### SOURCE MATERIAL

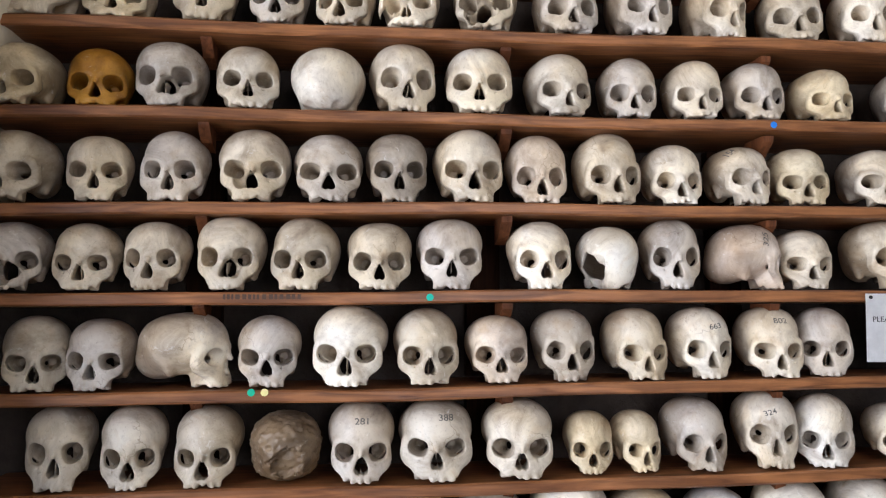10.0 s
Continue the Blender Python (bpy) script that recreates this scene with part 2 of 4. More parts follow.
# unseen wall: grey to lower the bounce, doorway widened to let in light
south = bmesh.new()
box(south, -0.24, 0.40, SOUTH_BACK, SOUTH_Y, FLOOR, 4.3)
box(south, 2.72, EAST_X, SOUTH_BACK, SOUTH_Y, FLOOR, 4.3)
box(south, 0.40, 2.72, SOUTH_BACK, SOUTH_Y, 2.55, 4.3)
tagged(link_mesh("wall_south", south, pier_stone), "unseen grey wall around the open doorway, opening widened for light", "wall", kind="structure")
# unseen wall, grey to cut bounced light and opened for the fill lamp
east = bmesh.new()
box(east, EAST_X, EAST_X + 0.35, SOUTH_BACK, NORTH_BACK, FLOOR, 0.93)
box(east, EAST_X, EAST_X + 0.35, SOUTH_BACK, NORTH_BACK, 2.47, 4.3)
box(east, EAST_X, EAST_X + 0.35, SOUTH_BACK, -0.22, 0.93, 2.47)
box(east, EAST_X, EAST_X + 0.35, 1.12, NORTH_BACK, 0.93, 2.47)
tagged(link_mesh("wall_east", east, pier_stone), "unseen grey wall with an assumed opening for the fill light", "wall", kind="structure")


# ---- vault of the bay ----
LIFT = 1.035


def web(name, place, flip):
    """One of the four curved fields of the vault, between a wall arch and two diagonal ribs."""
    bm = bmesh.new()
    n, m = 44, 14
    rows = []
    for i in range(n + 1):
        d = -HALF + 2 * HALF * i / n
        depth = 1 - abs(d) / HALF
        row = []
        for j in range(m + 1):
            u = depth * j / m
            z = SPRING + LIFT * arch_height(abs(d)) + 0.05 * u
            v = place(u, d / HALF)
            k = 0.008 * noise.noise((v[0] * 2.3, v[1] * 2.3, z * 2.3)) + 0.002 * noise.noise((v[0] * 9, v[1] * 9, z * 9))
            row.append(bm.verts.new((v[0], v[1], z + k)))
        rows.append(row)
    for a, b in zip(rows, rows[1:]):
        for j in range(m):
            bm.faces.new((a[j], a[j + 1], b[j + 1], b[j]))
    bmesh.ops.remove_doubles(bm, verts=bm.verts, dist=0.0008)
    bmesh.ops.solidify(bm, geom=bm.faces[:] + bm.verts[:] + bm.edges[:], thickness=-0.08)
    return tagged(link_mesh(name, bm, vault_plaster, smooth=True), "cracked off-white plastered field of the pointed vault", "ceiling", kind="structure")


web("ceiling_west", lambda u, d: (0.07 + u * (MID_X - 0.07), MID_Y + d * (HALF + 0.065)), False)
web("ceiling_north", lambda u, d: (MID_X + d * 1.70, NORTH_Y + 0.02 - u * (NORTH_Y + 0.02 - MID_Y)), False)
web("ceiling_east", lambda u, d: (EAST_X + 0.02 - u * (EAST_X + 0.02 - MID_X), MID_Y + d * (HALF + 0.065)), True)
web("ceiling_south", lambda u, d: (MID_X + d * 1.70, SOUTH_Y - 0.02 + u * (MID_Y - SOUTH_Y + 0.02)), True)


def rib(name, points, size, label, mat=stone):
    """A moulded stone rib: a large roll between two smaller ones."""
    bm = bmesh.new()
    pts = [Vector(p) for p in points]
    flat = (pts[-1] - pts[0]).cross(Vector((0, 0, 1))).normalized()
    tube(pts, size, 12, bm)
    for s in (-1, 1):
        tube([p + s * flat * size * 1.25 + Vector((0, 0, 0.2 * size)) for p in pts], size * 0.62, 10, bm)
        tube([p + s * flat * size * 0.62 - Vector((0, 0, 0.1 * size)) for p in pts], size * 0.30, 8, bm)
    return tagged(link_mesh(name, bm, mat, smooth=True), label, "rib", kind="structure")


heights = [APEX * i / 26 for i in range(27)]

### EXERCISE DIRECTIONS
Copy the listing over exactly, skipping the pictures it holds.

### TASK RESULT
10.0 s
Continue the Blender Python (bpy) script that recreates this scene with part 2 of 4. More parts follow.
# unseen wall: grey to lower the bounce, doorway widened to let in light
south = bmesh.new()
box(south, -0.24, 0.40, SOUTH_BACK, SOUTH_Y, FLOOR, 4.3)
box(south, 2.72, EAST_X, SOUTH_BACK, SOUTH_Y, FLOOR, 4.3)
box(south, 0.40, 2.72, SOUTH_BACK, SOUTH_Y, 2.55, 4.3)
tagged(link_mesh("wall_south", south, pier_stone), "unseen grey wall around the open doorway, opening widened for light", "wall", kind="structure")
# unseen wall, grey to cut bounced light and opened for the fill lamp
east = bmesh.new()
box(east, EAST_X, EAST_X + 0.35, SOUTH_BACK, NORTH_BACK, FLOOR, 0.93)
box(east, EAST_X, EAST_X + 0.35, SOUTH_BACK, NORTH_BACK, 2.47, 4.3)
box(east, EAST_X, EAST_X + 0.35, SOUTH_BACK, -0.22, 0.93, 2.47)
box(east, EAST_X, EAST_X + 0.35, 1.12, NORTH_BACK, 0.93, 2.47)
tagged(link_mesh("wall_east", east, pier_stone), "unseen grey wall with an assumed opening for the fill light", "wall", kind="structure")


# ---- vault of the bay ----
LIFT = 1.035


def web(name, place, flip):
    """One of the four curved fields of the vault, between a wall arch and two diagonal ribs."""
    bm = bmesh.new()
    n, m = 44, 14
    rows = []
    for i in range(n + 1):
        d = -HALF + 2 * HALF * i / n
        depth = 1 - abs(d) / HALF
        row = []
        for j in range(m + 1):
            u = depth * j / m
            z = SPRING + LIFT * arch_height(abs(d)) + 0.05 * u
            v = place(u, d / HALF)
            k = 0.008 * noise.noise((v[0] * 2.3, v[1] * 2.3, z * 2.3)) + 0.002 * noise.noise((v[0] * 9, v[1] * 9, z * 9))
            row.append(bm.verts.new((v[0], v[1], z + k)))
        rows.append(row)
    for a, b in zip(rows, rows[1:]):
        for j in range(m):
            bm.faces.new((a[j], a[j + 1], b[j + 1], b[j]))
    bmesh.ops.remove_doubles(bm, verts=bm.verts, dist=0.0008)
    bmesh.ops.solidify(bm, geom=bm.faces[:] + bm.verts[:] + bm.edges[:], thickness=-0.08)
    return tagged(link_mesh(name, bm, vault_plaster, smooth=True), "cracked off-white plastered field of the pointed vault", "ceiling", kind="structure")


web("ceiling_west", lambda u, d: (0.07 + u * (MID_X - 0.07), MID_Y + d * (HALF + 0.065)), False)
web("ceiling_north", lambda u, d: (MID_X + d * 1.70, NORTH_Y + 0.02 - u * (NORTH_Y + 0.02 - MID_Y)), False)
web("ceiling_east", lambda u, d: (EAST_X + 0.02 - u * (EAST_X + 0.02 - MID_X), MID_Y + d * (HALF + 0.065)), True)
web("ceiling_south", lambda u, d: (MID_X + d * 1.70, SOUTH_Y - 0.02 + u * (MID_Y - SOUTH_Y + 0.02)), True)


def rib(name, points, size, label, mat=stone):
    """A moulded stone rib: a large roll between two smaller ones."""
    bm = bmesh.new()
    pts = [Vector(p) for p in points]
    flat = (pts[-1] - pts[0]).cross(Vector((0, 0, 1))).normalized()
    tube(pts, size, 12, bm)
    for s in (-1, 1):
        tube([p + s * flat * size * 1.25 + Vector((0, 0, 0.2 * size)) for p in pts], size * 0.62, 10, bm)
        tube([p + s * flat * size * 0.62 - Vector((0, 0, 0.1 * size)) for p in pts], size * 0.30, 8, bm)
    return tagged(link_mesh(name, bm, mat, smooth=True), label, "rib", kind="structure")


heights = [APEX * i / 26 for i in range(27)]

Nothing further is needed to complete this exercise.